Pictures stay out of the copy; set down each line of the listing below exactly.

+---+

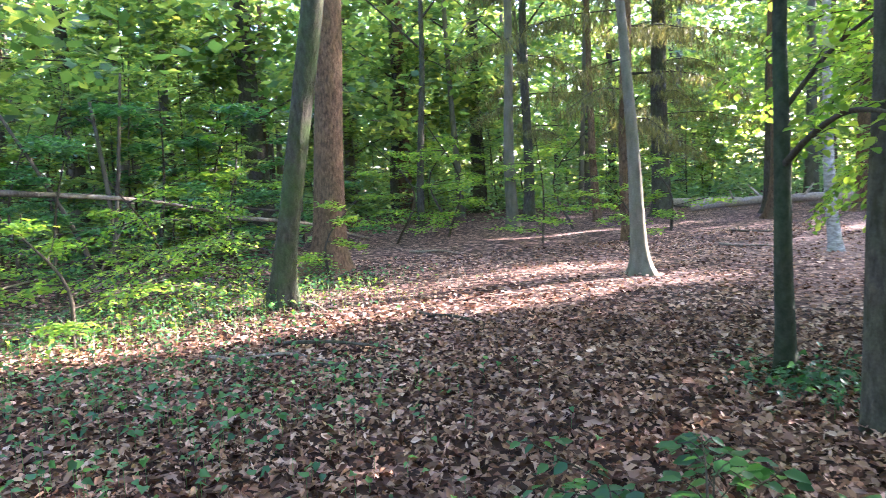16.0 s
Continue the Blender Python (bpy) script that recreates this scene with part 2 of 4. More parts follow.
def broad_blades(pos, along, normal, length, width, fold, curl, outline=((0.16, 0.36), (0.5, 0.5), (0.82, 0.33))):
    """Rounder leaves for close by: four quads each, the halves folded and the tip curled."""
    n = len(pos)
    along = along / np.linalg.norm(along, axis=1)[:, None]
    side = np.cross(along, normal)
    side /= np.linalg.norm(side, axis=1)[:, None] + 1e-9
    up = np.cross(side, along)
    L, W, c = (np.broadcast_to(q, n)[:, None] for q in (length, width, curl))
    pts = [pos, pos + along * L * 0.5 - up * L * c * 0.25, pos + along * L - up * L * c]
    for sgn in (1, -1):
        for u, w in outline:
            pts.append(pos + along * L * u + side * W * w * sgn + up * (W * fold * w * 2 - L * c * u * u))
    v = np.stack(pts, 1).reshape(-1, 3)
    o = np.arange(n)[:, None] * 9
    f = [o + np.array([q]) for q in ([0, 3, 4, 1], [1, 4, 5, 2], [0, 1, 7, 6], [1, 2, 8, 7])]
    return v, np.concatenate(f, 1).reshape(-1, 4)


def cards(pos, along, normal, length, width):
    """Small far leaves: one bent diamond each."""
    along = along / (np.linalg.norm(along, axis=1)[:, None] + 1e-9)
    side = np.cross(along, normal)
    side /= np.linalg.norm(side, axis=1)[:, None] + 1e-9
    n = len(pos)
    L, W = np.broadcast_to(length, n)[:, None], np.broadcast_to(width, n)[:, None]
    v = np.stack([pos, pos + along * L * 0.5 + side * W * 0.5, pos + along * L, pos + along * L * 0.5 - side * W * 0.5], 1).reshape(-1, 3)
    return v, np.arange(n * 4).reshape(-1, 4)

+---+

Exercise response -
16.0 s
Continue the Blender Python (bpy) script that recreates this scene with part 2 of 4. More parts follow.
def broad_blades(pos, along, normal, length, width, fold, curl, outline=((0.16, 0.36), (0.5, 0.5), (0.82, 0.33))):
    """Rounder leaves for close by: four quads each, the halves folded and the tip curled."""
    n = len(pos)
    along = along / np.linalg.norm(along, axis=1)[:, None]
    side = np.cross(along, normal)
    side /= np.linalg.norm(side, axis=1)[:, None] + 1e-9
    up = np.cross(side, along)
    L, W, c = (np.broadcast_to(q, n)[:, None] for q in (length, width, curl))
    pts = [pos, pos + along * L * 0.5 - up * L * c * 0.25, pos + along * L - up * L * c]
    for sgn in (1, -1):
        for u, w in outline:
            pts.append(pos + along * L * u + side * W * w * sgn + up * (W * fold * w * 2 - L * c * u * u))
    v = np.stack(pts, 1).reshape(-1, 3)
    o = np.arange(n)[:, None] * 9
    f = [o + np.array([q]) for q in ([0, 3, 4, 1], [1, 4, 5, 2], [0, 1, 7, 6], [1, 2, 8, 7])]
    return v, np.concatenate(f, 1).reshape(-1, 4)


def cards(pos, along, normal, length, width):
    """Small far leaves: one bent diamond each."""
    along = along / (np.linalg.norm(along, axis=1)[:, None] + 1e-9)
    side = np.cross(along, normal)
    side /= np.linalg.norm(side, axis=1)[:, None] + 1e-9
    n = len(pos)
    L, W = np.broadcast_to(length, n)[:, None], np.broadcast_to(width, n)[:, None]
    v = np.stack([pos, pos + along * L * 0.5 + side * W * 0.5, pos + along * L, pos + along * L * 0.5 - side * W * 0.5], 1).reshape(-1, 3)
    return v, np.arange(n * 4).reshape(-1, 4)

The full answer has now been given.